> [EXERCISE INPUT]
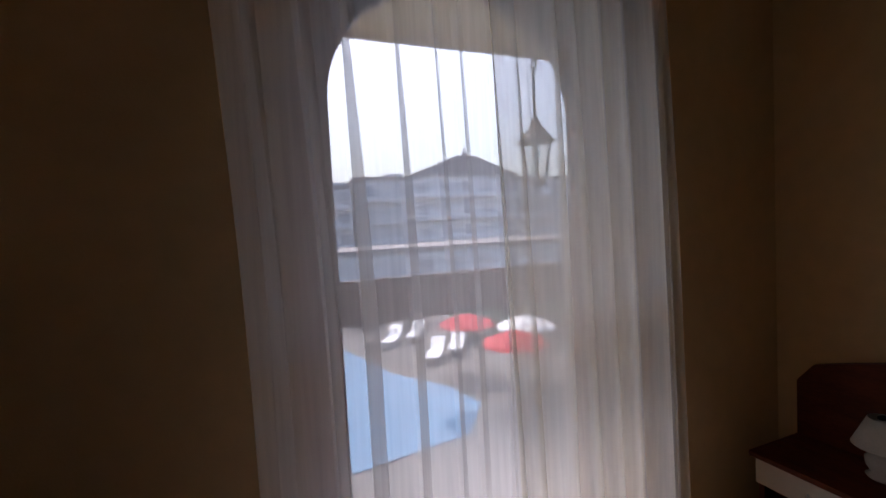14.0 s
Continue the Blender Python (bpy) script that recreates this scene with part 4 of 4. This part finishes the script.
# parasols, sunbeds and shrubs by the pool
for k, (x, y) in enumerate(((7.2, 9.6), (8.6, 11.2), (7.0, 12.6))):
    um = thing("parasol", "red and white parasol by the pool", "parasol", "poolside parasols", m=pose(x, y, G + 0.05))
    part("pole", tube([(0, 0, 0), (0, 0, 2.25)], 0.025, 8), M_WHITE, um)
    part("canopy", lathe([(1.05, 1.85), (0.95, 1.93), (0.5, 2.12), (0.02, 2.26)], 8), M_RED if k != 1 else M_WHITE, um, "red canopy" if k != 1 else "white canopy")
for k, (x, y) in enumerate(((6.6, 15.0), (7.8, 15.6), (5.6, 18.2), (6.9, 18.6))):
    sb = thing("sun_lounger", "white plastic sun lounger by the pool", "lounger", "poolside loungers", m=pose(x, y, G + 0.05, 0, 0, 60))
    part("bed", box(-0.9, 0.4, -0.3, 0.3, 0.28, 0.34, 0.01), M_WHITE, sb)
    part("backrest", extruded([(0.4, 0.30), (0.95, 0.68), (0.95, 0.73), (0.4, 0.35)], 0.6, lambda a, b, c: (a, c - 0.3, b)), M_WHITE, sb)
    for a in (-0.8, 0.3):
        for b in (-0.25, 0.25):
            part("leg", box(a - 0.03, a + 0.03, b - 0.03, b + 0.03, 0, 0.28), M_WHITE, sb)
rng = random.Random(9)
for k, (x, y, r) in enumerate(((9.5, 17, 1.2), (11.5, 18.5, 1.4), (7.8, 21.5, 1.2), (5.2, 23, 1.1), (13.5, 16, 1.3), (2.0, 24.5, 1.2))):
    sh = thing("shrub", "rounded green shrub beside the paving", "shrub", "poolside shrubs", m=pose(x, y, G + 0.05))
    bm, lb = bmesh.new(), bmesh.new()
    for j in range(9):
        a = rng.uniform(0, math.tau)
        c = (r * 0.6 * math.cos(a), r * 0.6 * math.sin(a), r * rng.uniform(0.5, 1.2))
        tube([(0, 0, 0), c], 0.03, 5, lb)
        tufts(bm, c, r * 0.55, 130, 0.2, rng)
    part("stems", lb, M_BARK, sh)
    part("leaves", bm, M_LEAF, sh)

# ---- floor tiles, each a piece of its own ----
def tile_mesh(name, s, mat):
    g = box(-s / 2, s / 2, -s / 2, s / 2, -0.010, 0.0, 0.0)
    for v in g.verts:
        if v.co.z > -0.005:
            v.co.x *= 1 - 0.006
            v.co.y *= 1 - 0.006
    return mesh_of(name, g, mat)


T = 0.333
me = tile_mesh("tile", T - 0.004, M_TILE)
for a in range(9):
    for b in range(14):
        x, y = T / 2 + a * T + 0.001, -T / 2 - b * T
        if y < SOUTH + 0.1:
            continue
        t = new("tile", me)
        t.parent = floor
        t.location = (x, y, 0.0)
part("door_tile", box(-0.085, 0.0, DY0 + 0.006, DY1 - 0.006, -0.012, 0.004, 0.002), M_TILE, floor)
part("door_tile", box(-WT, -0.192, DY0 + 0.006, DY1 - 0.006, -0.012, -0.004, 0.002), M_BTILE, bslab)
me = tile_mesh("tile", T - 0.005, M_BTILE)
for a in range(11):
    for b in range(13):
        x, y = -WT - T / 2 - a * T, -0.46 - T / 2 - b * T
        if x < -4.05 or y < -4.5 or (x > -0.75 and y > -1.1):
            continue
        t = new("tile", me)
        t.parent = bslab
        t.location = (x, y, -0.008)
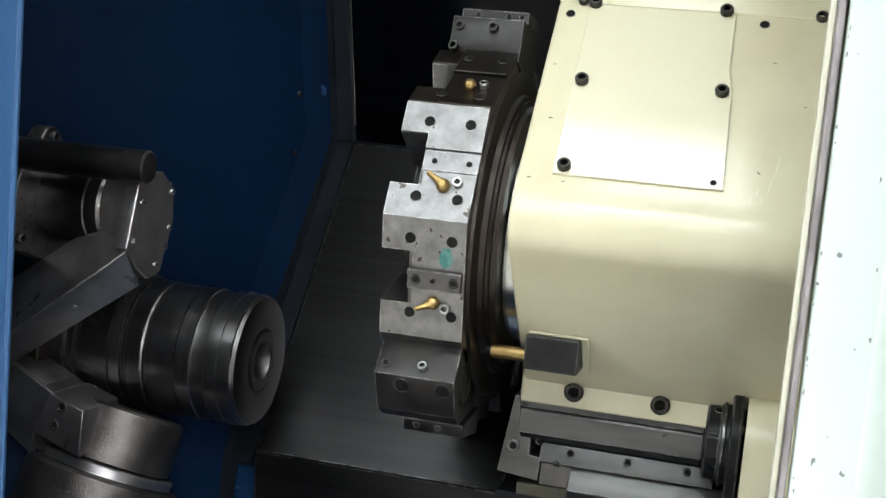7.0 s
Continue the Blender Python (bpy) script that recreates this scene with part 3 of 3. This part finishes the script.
rear_flange = ring("rear_flange", [(-0.428, 0.07), (-0.428, 0.106), (-0.430, 0.108), (-0.47, 0.108)], OILY_DIM, sp, at_spindle, "brown oil-stained rear flange")
for k in range(8):
    a = radians(22 + 45 * k)
    screw((-0.428, SY + 0.095 * math.cos(a), SZ + 0.095 * math.sin(a)), (1, 0, 0), rear_flange, 0.006, 0.005, BLACK)

shifted(sp, 0.015, 0, 0)

# ---- tailstock ----
TY, TZ = -0.080, 1.024
ts = thing("tailstock", (0.4, TY, 0.87), "cream painted tailstock with a black quill flange", "tailstock")
at_tail = Matrix.Translation((-0.003, TY, TZ))
quill = ring("quill", [(0.272, 0), (0.272, 0.014), (0.2665, 0.016), (0.2630, 0.028), (0.2625, 0.0315), (0.2645, 0.0335), (0.275, 0.0335), (0.2755, 0.0365), (0.284, 0.0370)], BLACK, ts, at_tail, "black quill nut with notches")
quill_flange = ring("quill_flange", [(0.2838, 0.03), (0.2838, 0.0495), (0.2852, 0.051), (0.2925, 0.051), (0.294, 0.0495), (0.294, 0.03)], BLACK, ts, at_tail, "black ring flange with screws")
ring("bright_ring", [(0.2768, 0.037), (0.2775, 0.039), (0.2795, 0.039), (0.280, 0.037)], DARK_STEEL, ts, at_tail)
for k in range(6):
    a = radians(30 + 60 * k)
    screw(Vector((0.2838, TY + 0.0455 * math.cos(a), TZ + 0.0455 * math.sin(a))), (-1, 0, 0), quill_flange, 0.0035, 0.0025)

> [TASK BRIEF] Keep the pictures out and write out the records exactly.

> [IN RESPONSE]
14.0 s
Continue the Blender Python (bpy) script that recreates this scene with part 4 of 4. This part finishes the script.
# parasols, sunbeds and shrubs by the pool
for k, (x, y) in enumerate(((7.2, 9.6), (8.6, 11.2), (7.0, 12.6))):
    um = thing("parasol", "red and white parasol by the pool", "parasol", "poolside parasols", m=pose(x, y, G + 0.05))
    part("pole", tube([(0, 0, 0), (0, 0, 2.25)], 0.025, 8), M_WHITE, um)
    part("canopy", lathe([(1.05, 1.85), (0.95, 1.93), (0.5, 2.12), (0.02, 2.26)], 8), M_RED if k != 1 else M_WHITE, um, "red canopy" if k != 1 else "white canopy")
for k, (x, y) in enumerate(((6.6, 15.0), (7.8, 15.6), (5.6, 18.2), (6.9, 18.6))):
    sb = thing("sun_lounger", "white plastic sun lounger by the pool", "lounger", "poolside loungers", m=pose(x, y, G + 0.05, 0, 0, 60))
    part("bed", box(-0.9, 0.4, -0.3, 0.3, 0.28, 0.34, 0.01), M_WHITE, sb)
    part("backrest", extruded([(0.4, 0.30), (0.95, 0.68), (0.95, 0.73), (0.4, 0.35)], 0.6, lambda a, b, c: (a, c - 0.3, b)), M_WHITE, sb)
    for a in (-0.8, 0.3):
        for b in (-0.25, 0.25):
            part("leg", box(a - 0.03, a + 0.03, b - 0.03, b + 0.03, 0, 0.28), M_WHITE, sb)
rng = random.Random(9)
for k, (x, y, r) in enumerate(((9.5, 17, 1.2), (11.5, 18.5, 1.4), (7.8, 21.5, 1.2), (5.2, 23, 1.1), (13.5, 16, 1.3), (2.0, 24.5, 1.2))):
    sh = thing("shrub", "rounded green shrub beside the paving", "shrub", "poolside shrubs", m=pose(x, y, G + 0.05))
    bm, lb = bmesh.new(), bmesh.new()
    for j in range(9):
        a = rng.uniform(0, math.tau)
        c = (r * 0.6 * math.cos(a), r * 0.6 * math.sin(a), r * rng.uniform(0.5, 1.2))
        tube([(0, 0, 0), c], 0.03, 5, lb)
        tufts(bm, c, r * 0.55, 130, 0.2, rng)
    part("stems", lb, M_BARK, sh)
    part("leaves", bm, M_LEAF, sh)

# ---- floor tiles, each a piece of its own ----
def tile_mesh(name, s, mat):
    g = box(-s / 2, s / 2, -s / 2, s / 2, -0.010, 0.0, 0.0)
    for v in g.verts:
        if v.co.z > -0.005:
            v.co.x *= 1 - 0.006
            v.co.y *= 1 - 0.006
    return mesh_of(name, g, mat)


T = 0.333
me = tile_mesh("tile", T - 0.004, M_TILE)
for a in range(9):
    for b in range(14):
        x, y = T / 2 + a * T + 0.001, -T / 2 - b * T
        if y < SOUTH + 0.1:
            continue
        t = new("tile", me)
        t.parent = floor
        t.location = (x, y, 0.0)
part("door_tile", box(-0.085, 0.0, DY0 + 0.006, DY1 - 0.006, -0.012, 0.004, 0.002), M_TILE, floor)
part("door_tile", box(-WT, -0.192, DY0 + 0.006, DY1 - 0.006, -0.012, -0.004, 0.002), M_BTILE, bslab)
me = tile_mesh("tile", T - 0.005, M_BTILE)
for a in range(11):
    for b in range(13):
        x, y = -WT - T / 2 - a * T, -0.46 - T / 2 - b * T
        if x < -4.05 or y < -4.5 or (x > -0.75 and y > -1.1):
            continue
        t = new("tile", me)
        t.parent = bslab
        t.location = (x, y, -0.008)
7.0 s
Continue the Blender Python (bpy) script that recreates this scene with part 3 of 3. This part finishes the script.
rear_flange = ring("rear_flange", [(-0.428, 0.07), (-0.428, 0.106), (-0.430, 0.108), (-0.47, 0.108)], OILY_DIM, sp, at_spindle, "brown oil-stained rear flange")
for k in range(8):
    a = radians(22 + 45 * k)
    screw((-0.428, SY + 0.095 * math.cos(a), SZ + 0.095 * math.sin(a)), (1, 0, 0), rear_flange, 0.006, 0.005, BLACK)

shifted(sp, 0.015, 0, 0)

# ---- tailstock ----
TY, TZ = -0.080, 1.024
ts = thing("tailstock", (0.4, TY, 0.87), "cream painted tailstock with a black quill flange", "tailstock")
at_tail = Matrix.Translation((-0.003, TY, TZ))
quill = ring("quill", [(0.272, 0), (0.272, 0.014), (0.2665, 0.016), (0.2630, 0.028), (0.2625, 0.0315), (0.2645, 0.0335), (0.275, 0.0335), (0.2755, 0.0365), (0.284, 0.0370)], BLACK, ts, at_tail, "black quill nut with notches")
quill_flange = ring("quill_flange", [(0.2838, 0.03), (0.2838, 0.0495), (0.2852, 0.051), (0.2925, 0.051), (0.294, 0.0495), (0.294, 0.03)], BLACK, ts, at_tail, "black ring flange with screws")
ring("bright_ring", [(0.2768, 0.037), (0.2775, 0.039), (0.2795, 0.039), (0.280, 0.037)], DARK_STEEL, ts, at_tail)
for k in range(6):
    a = radians(30 + 60 * k)
    screw(Vector((0.2838, TY + 0.0455 * math.cos(a), TZ + 0.0455 * math.sin(a))), (-1, 0, 0), quill_flange, 0.0035, 0.0025)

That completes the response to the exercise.